Modified buttress threads used for Premium connections. Several thread forms have been developed which are provided with one of the following modifications or combinations thereof: the thread profile has thread crests and roots parallel to the pipe axis rather than being parallel to the thread cone; a clearance at the pin thread crest, in order to ensure a better control of the thread friction during make-up; a change in the angle of the stabbing flank, ranging from +10° to +45° in order to improve the connection stabbing performance; a change in the angle of the loading flank, ranging from +3° to -15° in order to increase the tensile capacity of the connection; a change in the pitch of the threads (single or double pitch change) in order to provide a more uniform stress distribution in the connection threads under tensile or compressive loads.

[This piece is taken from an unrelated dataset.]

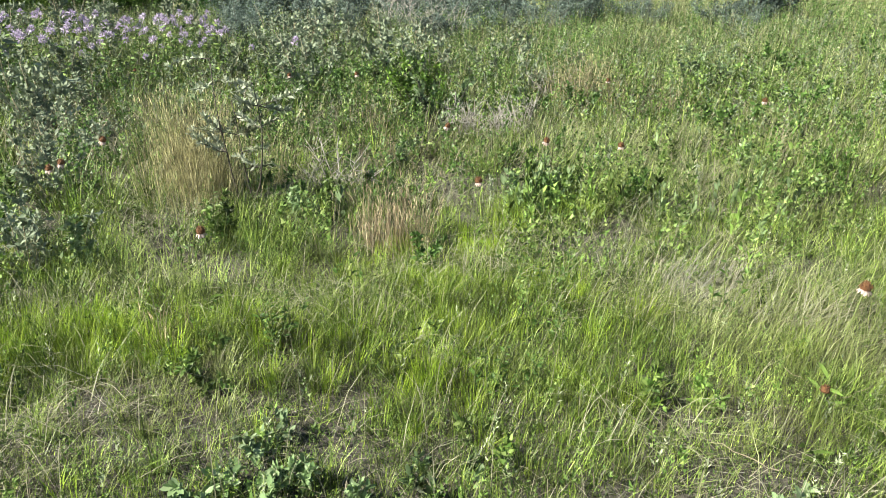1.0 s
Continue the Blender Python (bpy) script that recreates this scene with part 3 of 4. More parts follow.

Two step thread has two sections of different diameter, each provided with free running, non interfering, threads either straight or tapered. The figure shows a design with three shoulders which has the advantage of an increased over-torque capacity. In contrast, a non-interfering thread has the risk of inadvertently backing-out of the connection.
Wedge shape thread is based on an interlocking dovetail thread profile. The loading flank is machined with a greater pitch than the stabbing flank to produce a thread that wedges together during make-up, eliminating the need for an additional torque shoulder. The applicable make-up torques of these connections tend to be higher than that of connections with modified buttress thread profiles and a shoulder.